Last week’s TIA OTR Conference, held at Doral Golf Resort & Spa in Miami, was a good time to network, catch up with industry friends and learn.
One of the most anticipated presentations at the conference is the annual rundown on OTR tire shipments. This year, Bruce Besancon, marketing director for Michelin North America’s OTR unit, did the honors.
By Besancon’s (and Michelin’s) definition, construction and quarry tires are typically size 14.00-24 to 27.00-49. Mining tires are anything 49 inches and greater. He outlined the well-known reasons for the OTR tire markets poor last few years, but heartened the audience by clearly illustrating what most also knew 2010 was a much better year.
For 2010, the entire OTR market OE and replacement, bias and radial totaled 3.06 million units, up 35.8% vs. 2009. From January 2008 through December 2010, the entire market was off 27.4%, he said.
The replacement components of 2010 shipments, Besancon said, totaled 2.13 million tires radial and bias up 21% vs. 2009. Again, though, the replacement market was still low; from January 2008 to the end of 2010, replacement shipments were down 20.5%.

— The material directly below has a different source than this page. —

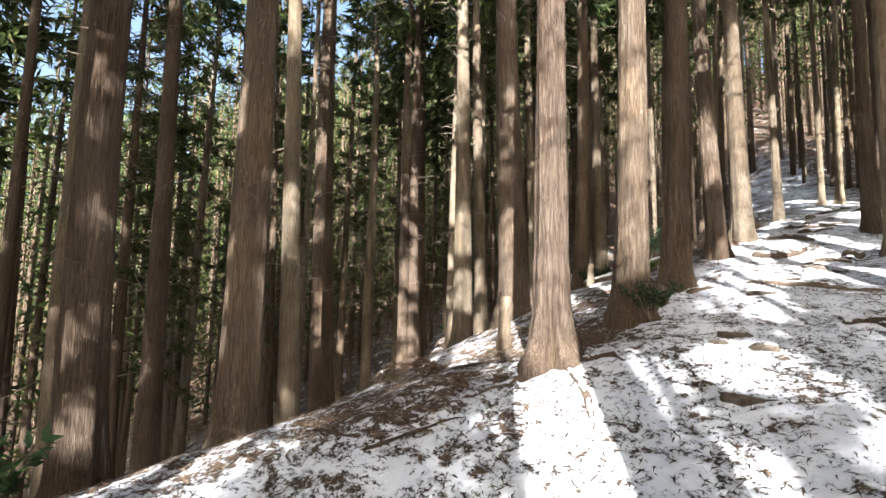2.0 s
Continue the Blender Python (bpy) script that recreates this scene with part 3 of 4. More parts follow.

On the OE side bias and replacement total 2010 units came in at 930,000 tires, up a whopping 99.2% compared to the year prior. Hit hardest in the economic downturn, OE shipments were down 40.6% for the period January 2008 through December 2010, he said.
Surface mining tires those 49-inch and greater sizes saw 245,900 tires shipped, up 23.5% vs. 2009 and up 18.4% since January 2008, he showed.